Keywords: Reinforcement learning, multi-task learning, representation learning
TL;DR: Successor feature framework extension to continuous control for multi-task learning
Abstract: The deep reinforcement learning (RL) framework has shown great promise to tackle sequential decision-making problems, where the agent learns to behave optimally through interactions with the environment and receiving rewards. The ability of an RL agent to learn different reward functions concurrently has many benefits, such as the decomposition of task rewards and promoting skill reuse. In this paper, we consider the problem of continuous control for robot manipulation tasks with an explicit representation that promotes skill reuse while learning multiple tasks with similar reward functions.
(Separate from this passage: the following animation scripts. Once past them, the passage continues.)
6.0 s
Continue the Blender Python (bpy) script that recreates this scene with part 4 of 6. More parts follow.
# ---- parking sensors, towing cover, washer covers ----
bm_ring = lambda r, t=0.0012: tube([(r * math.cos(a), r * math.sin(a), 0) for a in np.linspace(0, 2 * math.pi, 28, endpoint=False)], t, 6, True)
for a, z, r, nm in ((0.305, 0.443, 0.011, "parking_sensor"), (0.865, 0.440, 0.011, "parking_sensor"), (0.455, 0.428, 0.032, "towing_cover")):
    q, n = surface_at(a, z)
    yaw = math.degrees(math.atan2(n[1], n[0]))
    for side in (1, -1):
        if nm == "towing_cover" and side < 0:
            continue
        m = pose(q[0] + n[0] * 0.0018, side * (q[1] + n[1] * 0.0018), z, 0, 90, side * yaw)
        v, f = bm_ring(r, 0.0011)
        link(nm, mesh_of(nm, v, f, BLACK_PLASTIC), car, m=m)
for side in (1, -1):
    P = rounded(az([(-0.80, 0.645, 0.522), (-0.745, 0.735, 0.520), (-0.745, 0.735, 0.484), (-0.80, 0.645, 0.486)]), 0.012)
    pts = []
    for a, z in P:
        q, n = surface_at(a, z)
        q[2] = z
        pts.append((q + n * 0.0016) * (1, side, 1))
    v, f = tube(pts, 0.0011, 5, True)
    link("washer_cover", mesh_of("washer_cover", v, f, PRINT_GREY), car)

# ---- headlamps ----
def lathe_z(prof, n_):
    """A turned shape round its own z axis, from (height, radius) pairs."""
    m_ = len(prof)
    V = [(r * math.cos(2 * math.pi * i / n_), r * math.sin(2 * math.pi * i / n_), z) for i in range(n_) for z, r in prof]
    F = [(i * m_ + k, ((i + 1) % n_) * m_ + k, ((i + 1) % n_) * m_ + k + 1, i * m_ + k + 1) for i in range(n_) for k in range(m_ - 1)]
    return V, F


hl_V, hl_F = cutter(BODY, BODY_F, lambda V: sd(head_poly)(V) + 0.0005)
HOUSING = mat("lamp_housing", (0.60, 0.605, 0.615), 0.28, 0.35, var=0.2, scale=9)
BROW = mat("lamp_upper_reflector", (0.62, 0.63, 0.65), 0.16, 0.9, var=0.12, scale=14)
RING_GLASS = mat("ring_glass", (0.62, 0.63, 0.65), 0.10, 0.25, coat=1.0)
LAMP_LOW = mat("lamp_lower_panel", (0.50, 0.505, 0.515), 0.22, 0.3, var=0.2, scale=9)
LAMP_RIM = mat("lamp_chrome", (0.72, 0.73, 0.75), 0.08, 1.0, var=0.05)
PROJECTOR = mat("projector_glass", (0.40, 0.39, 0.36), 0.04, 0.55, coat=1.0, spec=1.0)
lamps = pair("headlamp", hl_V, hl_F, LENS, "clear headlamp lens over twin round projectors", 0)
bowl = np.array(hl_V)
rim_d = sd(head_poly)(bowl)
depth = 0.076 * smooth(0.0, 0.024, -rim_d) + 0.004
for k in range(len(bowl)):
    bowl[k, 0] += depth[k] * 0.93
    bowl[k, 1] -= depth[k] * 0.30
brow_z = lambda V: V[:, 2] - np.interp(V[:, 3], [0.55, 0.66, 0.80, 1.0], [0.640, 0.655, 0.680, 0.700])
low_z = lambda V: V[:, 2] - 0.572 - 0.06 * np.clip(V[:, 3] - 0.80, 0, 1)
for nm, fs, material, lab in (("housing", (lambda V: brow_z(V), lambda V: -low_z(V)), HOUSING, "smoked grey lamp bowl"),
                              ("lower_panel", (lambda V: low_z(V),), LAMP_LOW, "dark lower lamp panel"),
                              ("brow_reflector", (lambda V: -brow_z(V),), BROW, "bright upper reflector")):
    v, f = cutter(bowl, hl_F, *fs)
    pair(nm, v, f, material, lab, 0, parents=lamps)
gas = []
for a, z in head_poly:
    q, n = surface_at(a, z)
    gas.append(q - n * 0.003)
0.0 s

Our approach relies on two key concepts: successor features (SFs), a value function representation that decouples the dynamics of the environment from the rewards, and an actor-critic framework that incorporates the learned SFs representation. SFs form a natural bridge between model-based and model-free RL methods. We first show how to learn a decomposable representation required by SFs as a pre-training stage. The proposed architecture is able to learn decoupled state and reward feature representations for non-linear reward functions. We then evaluate the feasibility of integrating SFs into an actor-critic framework, which is more tailored for tasks solved with deep RL algorithms. The approach is empirically tested on non-trivial continuous control problems with compositional structure built into the reward functions of the tasks.